Et depuis l’indépendance, nous n’avons pas pu ajouter un seul mètre sur ce que les colons nous avaient laissé. Thomas Sankara, en son temps, tenta de prolonger la ligne mais il n’alla pas très loin. Jusqu’à présent, l’un des plus grands hôtels de Bouaké, aujourd’hui quelque peu décrépi, s’appelle toujours « Ran-Hôtel.» Le train contribua pendant longtemps à faire circuler les populations et les marchandises.

En 1981, mes amis Désiré Gaudji, Yaya Pognon et moi empruntâmes le train pour nous rendre en Haute-Volta pour la première fois. Dans les années 1990, nous eûmes deux trains de luxe, parce que climatisés, et à grande vitesse baptisés «Bélier» et «Gazelle».

Ils étaient rapides parce qu’ils ne s’arrêtaient pas dans les petites gares telles que celles de Céchi, ou Tiémélékro. J’en ai pris un, une fois, pour faire un reportage.
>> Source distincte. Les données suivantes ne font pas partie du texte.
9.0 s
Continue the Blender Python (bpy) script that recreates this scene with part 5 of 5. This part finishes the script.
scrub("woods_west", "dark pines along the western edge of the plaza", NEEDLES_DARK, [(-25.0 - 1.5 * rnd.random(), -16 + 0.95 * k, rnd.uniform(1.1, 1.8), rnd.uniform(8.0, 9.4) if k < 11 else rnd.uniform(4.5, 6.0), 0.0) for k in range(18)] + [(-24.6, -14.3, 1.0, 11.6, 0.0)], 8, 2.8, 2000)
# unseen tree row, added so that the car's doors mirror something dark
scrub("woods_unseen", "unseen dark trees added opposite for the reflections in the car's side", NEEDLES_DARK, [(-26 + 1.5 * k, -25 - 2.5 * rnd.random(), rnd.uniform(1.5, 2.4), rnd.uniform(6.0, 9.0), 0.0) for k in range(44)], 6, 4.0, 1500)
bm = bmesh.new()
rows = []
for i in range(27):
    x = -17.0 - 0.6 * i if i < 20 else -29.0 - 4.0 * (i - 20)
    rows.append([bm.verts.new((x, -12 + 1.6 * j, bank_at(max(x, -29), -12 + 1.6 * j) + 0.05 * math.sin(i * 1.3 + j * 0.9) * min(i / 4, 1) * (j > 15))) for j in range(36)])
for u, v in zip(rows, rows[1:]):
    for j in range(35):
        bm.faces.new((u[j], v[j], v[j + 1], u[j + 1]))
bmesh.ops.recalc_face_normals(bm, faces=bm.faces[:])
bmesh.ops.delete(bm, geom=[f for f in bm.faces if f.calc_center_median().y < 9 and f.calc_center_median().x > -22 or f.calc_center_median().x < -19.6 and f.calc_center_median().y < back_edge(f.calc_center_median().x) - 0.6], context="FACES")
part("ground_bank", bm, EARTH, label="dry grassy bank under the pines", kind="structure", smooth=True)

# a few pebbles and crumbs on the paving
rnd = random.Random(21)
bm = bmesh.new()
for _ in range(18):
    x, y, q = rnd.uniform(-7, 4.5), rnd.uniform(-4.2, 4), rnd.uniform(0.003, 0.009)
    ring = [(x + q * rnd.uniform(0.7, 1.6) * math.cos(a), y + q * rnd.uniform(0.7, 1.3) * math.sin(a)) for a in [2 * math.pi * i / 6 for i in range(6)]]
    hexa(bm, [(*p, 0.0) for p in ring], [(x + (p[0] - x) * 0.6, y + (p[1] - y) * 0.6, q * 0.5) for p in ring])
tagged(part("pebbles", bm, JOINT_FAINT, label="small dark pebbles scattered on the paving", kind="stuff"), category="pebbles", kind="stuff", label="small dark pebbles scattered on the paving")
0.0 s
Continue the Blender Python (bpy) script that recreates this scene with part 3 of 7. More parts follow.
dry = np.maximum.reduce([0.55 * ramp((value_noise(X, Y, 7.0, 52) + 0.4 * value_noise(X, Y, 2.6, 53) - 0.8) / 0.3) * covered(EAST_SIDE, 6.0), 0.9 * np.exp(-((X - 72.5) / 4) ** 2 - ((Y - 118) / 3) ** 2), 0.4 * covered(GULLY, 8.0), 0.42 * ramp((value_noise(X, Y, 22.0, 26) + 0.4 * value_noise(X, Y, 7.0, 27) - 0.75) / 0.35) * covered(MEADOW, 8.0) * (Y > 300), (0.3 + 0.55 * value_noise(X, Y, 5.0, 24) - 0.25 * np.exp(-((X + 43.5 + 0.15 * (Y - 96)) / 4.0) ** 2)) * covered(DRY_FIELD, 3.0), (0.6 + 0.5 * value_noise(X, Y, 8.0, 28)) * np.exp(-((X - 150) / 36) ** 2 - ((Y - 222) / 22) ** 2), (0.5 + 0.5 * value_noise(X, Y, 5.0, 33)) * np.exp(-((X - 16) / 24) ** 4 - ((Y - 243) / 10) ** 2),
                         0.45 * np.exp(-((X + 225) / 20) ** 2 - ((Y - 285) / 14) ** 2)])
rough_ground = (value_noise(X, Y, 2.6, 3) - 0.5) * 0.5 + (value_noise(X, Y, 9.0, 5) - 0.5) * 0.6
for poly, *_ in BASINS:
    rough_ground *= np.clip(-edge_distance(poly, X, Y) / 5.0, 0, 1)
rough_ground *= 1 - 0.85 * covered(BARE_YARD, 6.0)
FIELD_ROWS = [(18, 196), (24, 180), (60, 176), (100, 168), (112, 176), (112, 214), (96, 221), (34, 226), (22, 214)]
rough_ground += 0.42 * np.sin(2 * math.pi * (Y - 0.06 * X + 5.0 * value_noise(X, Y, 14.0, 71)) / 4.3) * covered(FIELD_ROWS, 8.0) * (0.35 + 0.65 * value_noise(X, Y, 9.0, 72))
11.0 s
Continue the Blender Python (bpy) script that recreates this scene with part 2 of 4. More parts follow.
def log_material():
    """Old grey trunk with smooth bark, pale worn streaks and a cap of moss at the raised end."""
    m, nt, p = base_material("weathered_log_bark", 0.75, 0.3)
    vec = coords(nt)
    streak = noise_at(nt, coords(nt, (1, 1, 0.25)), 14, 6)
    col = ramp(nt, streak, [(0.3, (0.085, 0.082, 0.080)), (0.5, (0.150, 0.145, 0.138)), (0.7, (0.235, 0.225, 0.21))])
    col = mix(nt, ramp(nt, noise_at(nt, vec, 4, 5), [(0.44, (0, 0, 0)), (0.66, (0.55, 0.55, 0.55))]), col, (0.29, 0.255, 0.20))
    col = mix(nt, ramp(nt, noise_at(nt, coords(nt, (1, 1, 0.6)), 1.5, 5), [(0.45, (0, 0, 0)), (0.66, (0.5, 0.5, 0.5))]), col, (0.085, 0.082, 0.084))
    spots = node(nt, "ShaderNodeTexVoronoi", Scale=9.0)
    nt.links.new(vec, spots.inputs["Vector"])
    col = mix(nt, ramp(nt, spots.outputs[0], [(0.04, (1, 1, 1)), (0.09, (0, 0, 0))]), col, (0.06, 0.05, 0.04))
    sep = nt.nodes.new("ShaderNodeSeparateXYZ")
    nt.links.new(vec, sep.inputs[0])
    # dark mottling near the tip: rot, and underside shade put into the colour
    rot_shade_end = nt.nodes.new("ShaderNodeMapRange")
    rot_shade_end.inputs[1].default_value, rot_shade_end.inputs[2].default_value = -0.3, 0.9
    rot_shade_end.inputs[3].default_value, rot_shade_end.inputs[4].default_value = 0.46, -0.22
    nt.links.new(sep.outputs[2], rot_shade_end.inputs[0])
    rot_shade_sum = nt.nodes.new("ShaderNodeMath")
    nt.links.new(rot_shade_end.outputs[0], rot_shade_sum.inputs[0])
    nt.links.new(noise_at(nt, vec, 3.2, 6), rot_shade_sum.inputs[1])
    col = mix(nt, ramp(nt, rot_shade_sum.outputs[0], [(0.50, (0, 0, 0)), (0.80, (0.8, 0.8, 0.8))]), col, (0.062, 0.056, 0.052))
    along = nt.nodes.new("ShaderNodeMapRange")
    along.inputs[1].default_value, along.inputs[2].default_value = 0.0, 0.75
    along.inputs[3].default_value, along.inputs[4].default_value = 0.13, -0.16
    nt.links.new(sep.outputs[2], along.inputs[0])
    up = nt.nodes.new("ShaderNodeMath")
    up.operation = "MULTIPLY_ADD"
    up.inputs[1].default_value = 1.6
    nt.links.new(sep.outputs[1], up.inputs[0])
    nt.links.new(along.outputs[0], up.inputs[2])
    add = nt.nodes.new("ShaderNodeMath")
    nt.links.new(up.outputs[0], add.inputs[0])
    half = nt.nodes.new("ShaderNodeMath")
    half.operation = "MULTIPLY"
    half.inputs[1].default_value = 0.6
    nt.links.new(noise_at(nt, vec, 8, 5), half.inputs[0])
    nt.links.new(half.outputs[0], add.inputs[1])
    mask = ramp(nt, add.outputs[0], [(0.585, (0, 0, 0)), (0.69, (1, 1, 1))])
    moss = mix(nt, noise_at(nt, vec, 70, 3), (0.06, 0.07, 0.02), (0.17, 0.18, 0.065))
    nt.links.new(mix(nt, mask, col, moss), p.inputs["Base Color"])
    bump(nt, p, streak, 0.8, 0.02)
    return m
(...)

Je voulais aller jusqu’à Ferkessédougou pour raconter le voyage, mais le train s’arrêta à Katiola. Il y eut un problème sur les rails et nous ne pûmes pas aller plus loin.

C’est la dernière fois que j’ai pris le train en Côte d’Ivoire. On parla pendant longtemps de ce train qui devait transporter le fer du mont Klaodio dans l’Ouest montagneux vers le port de San Pedro.

On ne fit qu’en parler. La Ran est devenue Sitarail. Le train siffle-t-il encore dans notre pays ? J’ai entendu siffler le train de Djassémé et il a réveillé tant de souvenirs en moi, tant de nostalgie.